• **Task requirements**: Leave the pictures out. Return all other data exactly.

• **Data**:
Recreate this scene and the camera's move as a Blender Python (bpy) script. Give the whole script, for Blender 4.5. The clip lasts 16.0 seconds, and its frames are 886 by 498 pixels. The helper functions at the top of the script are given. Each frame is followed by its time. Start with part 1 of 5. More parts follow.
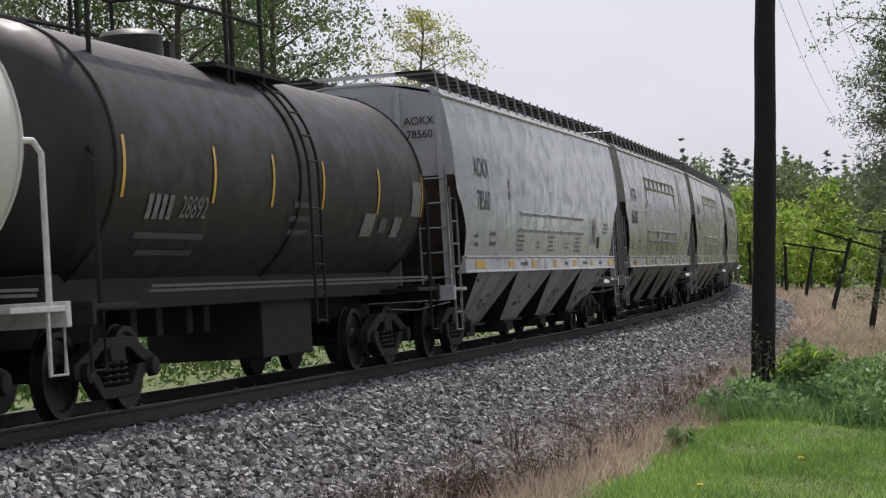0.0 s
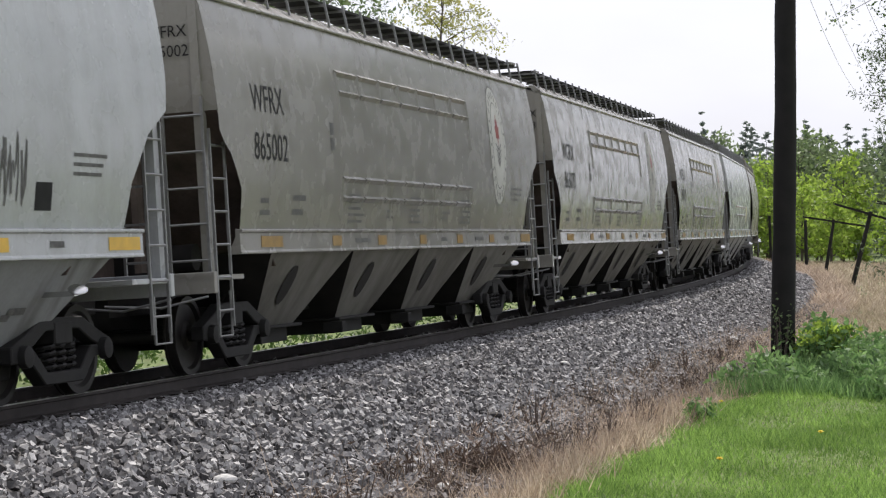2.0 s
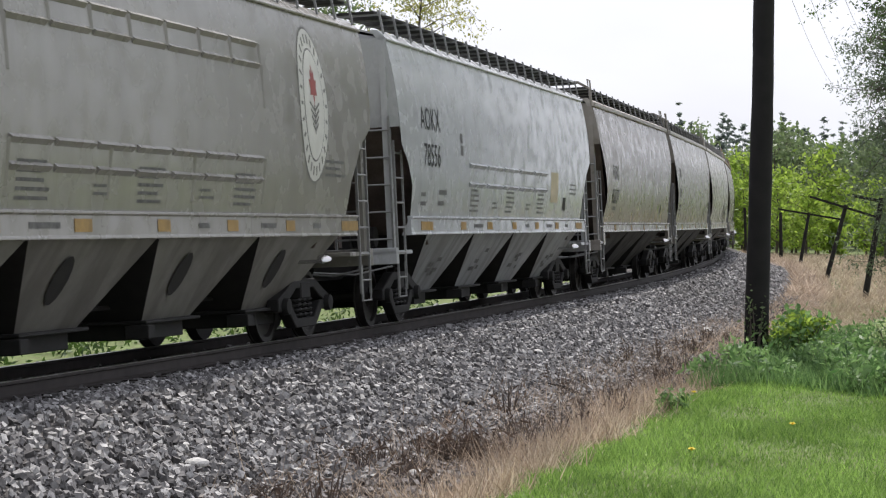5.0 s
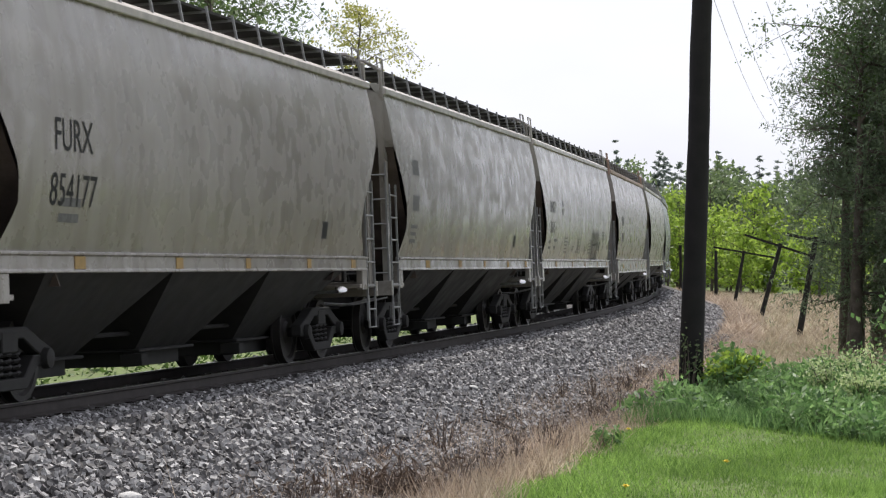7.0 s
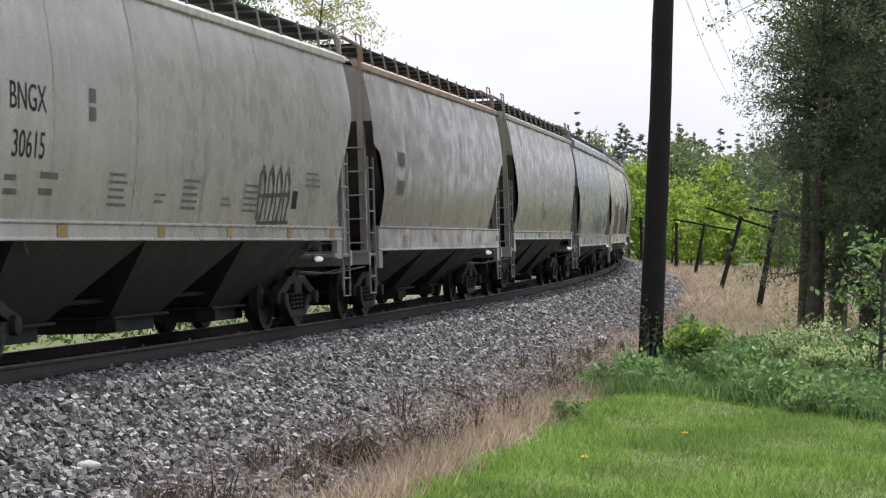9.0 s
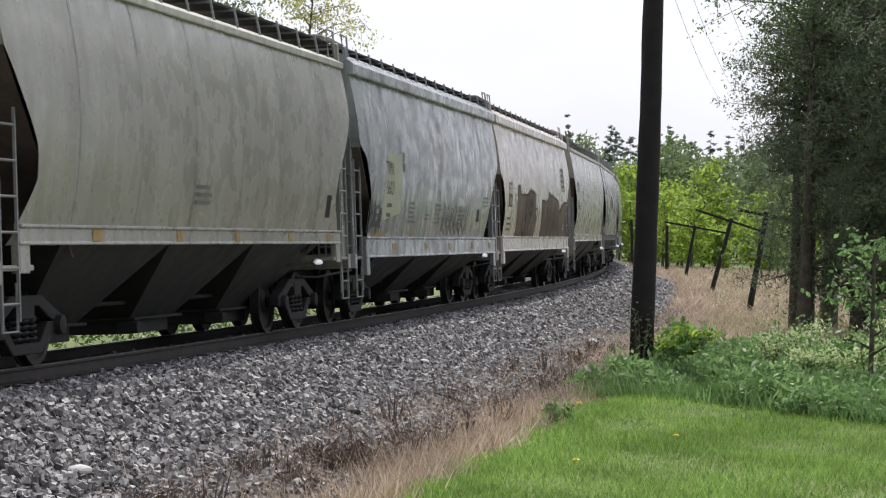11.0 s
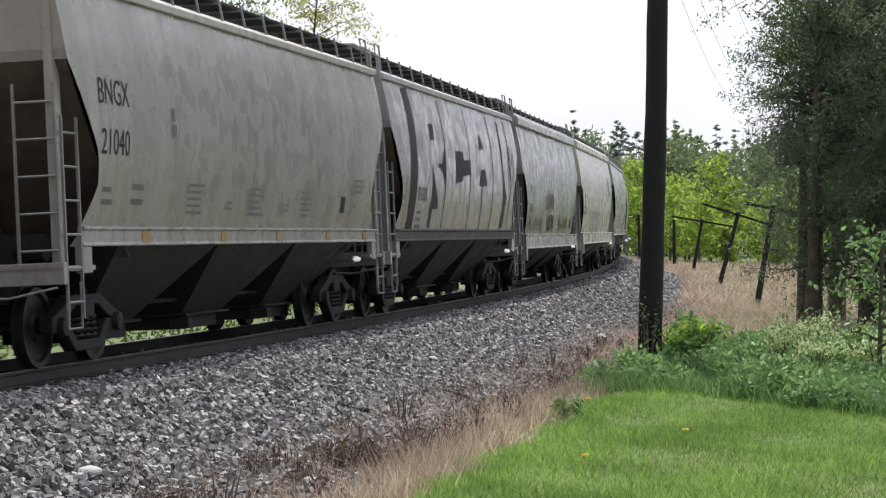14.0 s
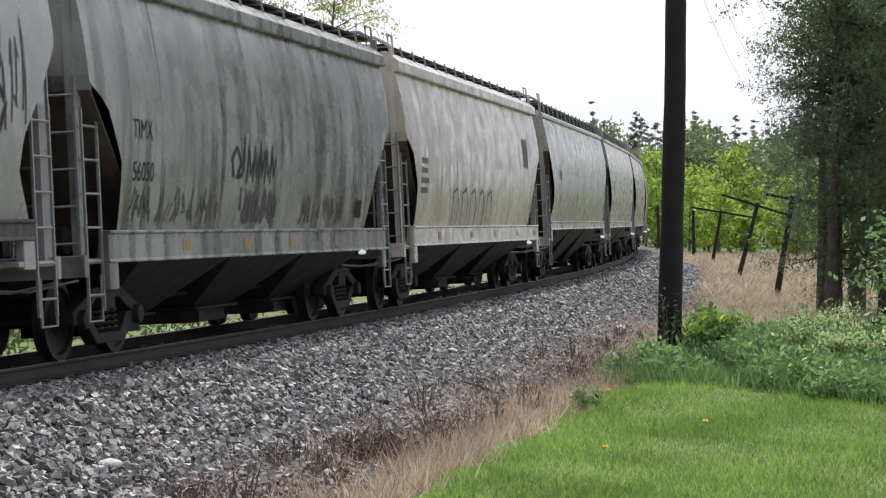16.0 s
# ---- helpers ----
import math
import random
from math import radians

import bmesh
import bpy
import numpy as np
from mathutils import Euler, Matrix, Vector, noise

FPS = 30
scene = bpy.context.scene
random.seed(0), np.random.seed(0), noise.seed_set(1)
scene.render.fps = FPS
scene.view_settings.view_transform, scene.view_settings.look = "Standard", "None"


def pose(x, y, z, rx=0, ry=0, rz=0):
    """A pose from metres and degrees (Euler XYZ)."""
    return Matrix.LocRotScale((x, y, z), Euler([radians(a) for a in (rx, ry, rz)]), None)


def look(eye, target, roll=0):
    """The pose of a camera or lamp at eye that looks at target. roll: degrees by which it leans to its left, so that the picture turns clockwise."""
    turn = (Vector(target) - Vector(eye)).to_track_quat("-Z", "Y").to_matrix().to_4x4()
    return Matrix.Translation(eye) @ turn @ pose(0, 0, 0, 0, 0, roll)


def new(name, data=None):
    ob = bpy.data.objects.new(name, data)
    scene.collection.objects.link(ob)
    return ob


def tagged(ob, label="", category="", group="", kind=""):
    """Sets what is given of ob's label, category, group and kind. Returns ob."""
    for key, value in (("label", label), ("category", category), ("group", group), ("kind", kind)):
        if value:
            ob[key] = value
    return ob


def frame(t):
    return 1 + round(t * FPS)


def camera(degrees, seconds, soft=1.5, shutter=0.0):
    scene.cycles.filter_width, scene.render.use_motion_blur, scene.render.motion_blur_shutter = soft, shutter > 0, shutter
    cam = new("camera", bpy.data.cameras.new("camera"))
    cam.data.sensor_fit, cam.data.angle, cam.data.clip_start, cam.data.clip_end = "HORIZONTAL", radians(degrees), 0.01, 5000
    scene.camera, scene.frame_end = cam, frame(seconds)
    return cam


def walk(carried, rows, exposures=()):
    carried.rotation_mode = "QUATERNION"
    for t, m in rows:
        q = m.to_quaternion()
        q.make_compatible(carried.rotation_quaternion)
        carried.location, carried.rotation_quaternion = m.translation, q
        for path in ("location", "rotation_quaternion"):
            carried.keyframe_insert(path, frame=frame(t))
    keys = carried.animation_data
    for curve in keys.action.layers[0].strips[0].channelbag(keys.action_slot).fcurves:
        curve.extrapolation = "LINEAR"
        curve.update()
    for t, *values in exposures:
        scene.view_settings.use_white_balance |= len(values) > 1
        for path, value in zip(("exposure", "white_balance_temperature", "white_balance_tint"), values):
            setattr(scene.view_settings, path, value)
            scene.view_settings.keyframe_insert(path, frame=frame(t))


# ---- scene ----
# camera: hand-held on the spot, panning along the train
cam = camera(22.195, 16.0, soft=1.2, shutter=0.05)
EYE = (0.0, 0.0, 1.80)


def aim(yaw, pitch, roll):
    return (Matrix.Translation(EYE) @ Matrix.Rotation(radians(yaw), 4, "Z")
            @ Matrix.Rotation(radians(90 + pitch), 4, "X") @ Matrix.Rotation(radians(roll), 4, "Z"))


walk(cam, [(t, aim(a, b, c)) for t, a, b, c in [
    (0.0, -0.0725, 0.0712, 0.4831),
    (0.5, 0.0024, -0.0400, 0.4118),
    (1.0, 0.0655, -0.1188, 0.3667),
    (1.5, 0.2490, -0.3976, 0.4769),
    (2.0, 0.4200, -0.6002, 0.4937),
    (2.5, 0.3438, -0.5817, 0.6721),
    (3.0, 0.1677, -0.6344, 1.1077),
    (3.5, 0.2991, -0.7976, 1.2002),
    (3.7, 0.3345, -0.9515, 1.2285),
    (5.8, -0.8303, -0.8365, 1.4485),
    (6.0, -0.9577, -0.5349, 1.4738),
    (6.5, -1.1727, -0.1031, 1.6812),
    (7.0, -1.8009, 0.0197, 1.8716),
    (7.5, -2.3212, -0.0090, 2.1955),
    (8.0, -2.7425, -0.1080, 2.3175),
    (8.5, -2.9390, -0.3120, 2.4892),
    (9.0, -2.8172, -0.6886, 2.2767),
    (11.5, -3.1419, -0.5908, 2.0897),
    (12.0, -3.2558, -0.6180, 2.1054),
    (12.5, -3.1550, -0.7449, 1.9782),
    (13.0, -3.0458, -0.7961, 1.7693),
    (13.5, -2.9071, -0.6920, 1.6312),
    (14.0, -2.8701, -0.6811, 1.4214),
    (14.5, -2.6878, -0.7317, 1.2180),
    (15.0, -2.5713, -0.7258, 1.1632),
    (15.5, -2.4762, -0.7572, 1.1970),
    (16.0, -2.3904, -0.8982, 1.2104),
]], exposures=[(0.0, -0.36, 6300, 15), (0.5, -0.06, 6300, 14), (1.0, 0.02, 6300, 14), (3.5, 0.02, 6350, 14), (6.0, 0.05, 6250, 13), (9.0, 0.02, 6300, 14), (16.0, 0.12, 6250, 13)])

# ---- light: high hazy sun ahead along the line, bright thin cloud ----
SUN_EL, SUN_AZ = 57.0, 90.0   # degrees; azimuth counted from +x towards +y
world = bpy.data.worlds.new("sky")
scene.world = world
world.use_nodes = True
wn, wl = world.node_tree.nodes, world.node_tree.links
wn.clear()
w_out = wn.new("ShaderNodeOutputWorld")
w_bg = wn.new("ShaderNodeBackground")
w_sky = wn.new("ShaderNodeTexSky")
w_sky.sky_type = "NISHITA"
w_sky.sun_disc = False
w_sky.sun_elevation = radians(SUN_EL)
w_sky.sun_rotation = radians(90 - SUN_AZ)
w_sky.air_density, w_sky.dust_density, w_sky.ozone_density = 1.0, 4.0, 1.0
# thin white cloud veil over the blue
w_co = wn.new("ShaderNodeTexCoord")
w_map = wn.new("ShaderNodeMapping")
w_map.inputs["Scale"].default_value = (1.0, 1.0, 3.0)
w_no = wn.new("ShaderNodeTexNoise")
w_no.inputs["Scale"].default_value = 3.5
w_no.inputs["Detail"].default_value = 5.0
w_ramp = wn.new("ShaderNodeMapRange")
w_ramp.inputs["From Min"].default_value, w_ramp.inputs["From Max"].default_value = 0.35, 0.65
w_ramp.inputs["To Min"].default_value, w_ramp.inputs["To Max"].default_value = 0.72, 0.96
w_mix = wn.new("ShaderNodeMix")
w_mix.data_type = "RGBA"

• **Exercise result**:
Recreate this scene and the camera's move as a Blender Python (bpy) script. Give the whole script, for Blender 4.5. The clip lasts 16.0 seconds, and its frames are 886 by 498 pixels. The helper functions at the top of the script are given. Each frame is followed by its time. Start with part 1 of 5. More parts follow.
0.0 s
2.0 s
5.0 s
7.0 s
9.0 s
11.0 s
14.0 s
16.0 s
# ---- helpers ----
import math
import random
from math import radians

import bmesh
import bpy
import numpy as np
from mathutils import Euler, Matrix, Vector, noise

FPS = 30
scene = bpy.context.scene
random.seed(0), np.random.seed(0), noise.seed_set(1)
scene.render.fps = FPS
scene.view_settings.view_transform, scene.view_settings.look = "Standard", "None"


def pose(x, y, z, rx=0, ry=0, rz=0):
    """A pose from metres and degrees (Euler XYZ)."""
    return Matrix.LocRotScale((x, y, z), Euler([radians(a) for a in (rx, ry, rz)]), None)


def look(eye, target, roll=0):
    """The pose of a camera or lamp at eye that looks at target. roll: degrees by which it leans to its left, so that the picture turns clockwise."""
    turn = (Vector(target) - Vector(eye)).to_track_quat("-Z", "Y").to_matrix().to_4x4()
    return Matrix.Translation(eye) @ turn @ pose(0, 0, 0, 0, 0, roll)


def new(name, data=None):
    ob = bpy.data.objects.new(name, data)
    scene.collection.objects.link(ob)
    return ob


def tagged(ob, label="", category="", group="", kind=""):
    """Sets what is given of ob's label, category, group and kind. Returns ob."""
    for key, value in (("label", label), ("category", category), ("group", group), ("kind", kind)):
        if value:
            ob[key] = value
    return ob


def frame(t):
    return 1 + round(t * FPS)


def camera(degrees, seconds, soft=1.5, shutter=0.0):
    scene.cycles.filter_width, scene.render.use_motion_blur, scene.render.motion_blur_shutter = soft, shutter > 0, shutter
    cam = new("camera", bpy.data.cameras.new("camera"))
    cam.data.sensor_fit, cam.data.angle, cam.data.clip_start, cam.data.clip_end = "HORIZONTAL", radians(degrees), 0.01, 5000
    scene.camera, scene.frame_end = cam, frame(seconds)
    return cam


def walk(carried, rows, exposures=()):
    carried.rotation_mode = "QUATERNION"
    for t, m in rows:
        q = m.to_quaternion()
        q.make_compatible(carried.rotation_quaternion)
        carried.location, carried.rotation_quaternion = m.translation, q
        for path in ("location", "rotation_quaternion"):
            carried.keyframe_insert(path, frame=frame(t))
    keys = carried.animation_data
    for curve in keys.action.layers[0].strips[0].channelbag(keys.action_slot).fcurves:
        curve.extrapolation = "LINEAR"
        curve.update()
    for t, *values in exposures:
        scene.view_settings.use_white_balance |= len(values) > 1
        for path, value in zip(("exposure", "white_balance_temperature", "white_balance_tint"), values):
            setattr(scene.view_settings, path, value)
            scene.view_settings.keyframe_insert(path, frame=frame(t))


# ---- scene ----
# camera: hand-held on the spot, panning along the train
cam = camera(22.195, 16.0, soft=1.2, shutter=0.05)
EYE = (0.0, 0.0, 1.80)


def aim(yaw, pitch, roll):
    return (Matrix.Translation(EYE) @ Matrix.Rotation(radians(yaw), 4, "Z")
            @ Matrix.Rotation(radians(90 + pitch), 4, "X") @ Matrix.Rotation(radians(roll), 4, "Z"))


walk(cam, [(t, aim(a, b, c)) for t, a, b, c in [
    (0.0, -0.0725, 0.0712, 0.4831),
    (0.5, 0.0024, -0.0400, 0.4118),
    (1.0, 0.0655, -0.1188, 0.3667),
    (1.5, 0.2490, -0.3976, 0.4769),
    (2.0, 0.4200, -0.6002, 0.4937),
    (2.5, 0.3438, -0.5817, 0.6721),
    (3.0, 0.1677, -0.6344, 1.1077),
    (3.5, 0.2991, -0.7976, 1.2002),
    (3.7, 0.3345, -0.9515, 1.2285),
    (5.8, -0.8303, -0.8365, 1.4485),
    (6.0, -0.9577, -0.5349, 1.4738),
    (6.5, -1.1727, -0.1031, 1.6812),
    (7.0, -1.8009, 0.0197, 1.8716),
    (7.5, -2.3212, -0.0090, 2.1955),
    (8.0, -2.7425, -0.1080, 2.3175),
    (8.5, -2.9390, -0.3120, 2.4892),
    (9.0, -2.8172, -0.6886, 2.2767),
    (11.5, -3.1419, -0.5908, 2.0897),
    (12.0, -3.2558, -0.6180, 2.1054),
    (12.5, -3.1550, -0.7449, 1.9782),
    (13.0, -3.0458, -0.7961, 1.7693),
    (13.5, -2.9071, -0.6920, 1.6312),
    (14.0, -2.8701, -0.6811, 1.4214),
    (14.5, -2.6878, -0.7317, 1.2180),
    (15.0, -2.5713, -0.7258, 1.1632),
    (15.5, -2.4762, -0.7572, 1.1970),
    (16.0, -2.3904, -0.8982, 1.2104),
]], exposures=[(0.0, -0.36, 6300, 15), (0.5, -0.06, 6300, 14), (1.0, 0.02, 6300, 14), (3.5, 0.02, 6350, 14), (6.0, 0.05, 6250, 13), (9.0, 0.02, 6300, 14), (16.0, 0.12, 6250, 13)])

# ---- light: high hazy sun ahead along the line, bright thin cloud ----
SUN_EL, SUN_AZ = 57.0, 90.0   # degrees; azimuth counted from +x towards +y
world = bpy.data.worlds.new("sky")
scene.world = world
world.use_nodes = True
wn, wl = world.node_tree.nodes, world.node_tree.links
wn.clear()
w_out = wn.new("ShaderNodeOutputWorld")
w_bg = wn.new("ShaderNodeBackground")
w_sky = wn.new("ShaderNodeTexSky")
w_sky.sky_type = "NISHITA"
w_sky.sun_disc = False
w_sky.sun_elevation = radians(SUN_EL)
w_sky.sun_rotation = radians(90 - SUN_AZ)
w_sky.air_density, w_sky.dust_density, w_sky.ozone_density = 1.0, 4.0, 1.0
# thin white cloud veil over the blue
w_co = wn.new("ShaderNodeTexCoord")
w_map = wn.new("ShaderNodeMapping")
w_map.inputs["Scale"].default_value = (1.0, 1.0, 3.0)
w_no = wn.new("ShaderNodeTexNoise")
w_no.inputs["Scale"].default_value = 3.5
w_no.inputs["Detail"].default_value = 5.0
w_ramp = wn.new("ShaderNodeMapRange")
w_ramp.inputs["From Min"].default_value, w_ramp.inputs["From Max"].default_value = 0.35, 0.65
w_ramp.inputs["To Min"].default_value, w_ramp.inputs["To Max"].default_value = 0.72, 0.96
w_mix = wn.new("ShaderNodeMix")
w_mix.data_type = "RGBA"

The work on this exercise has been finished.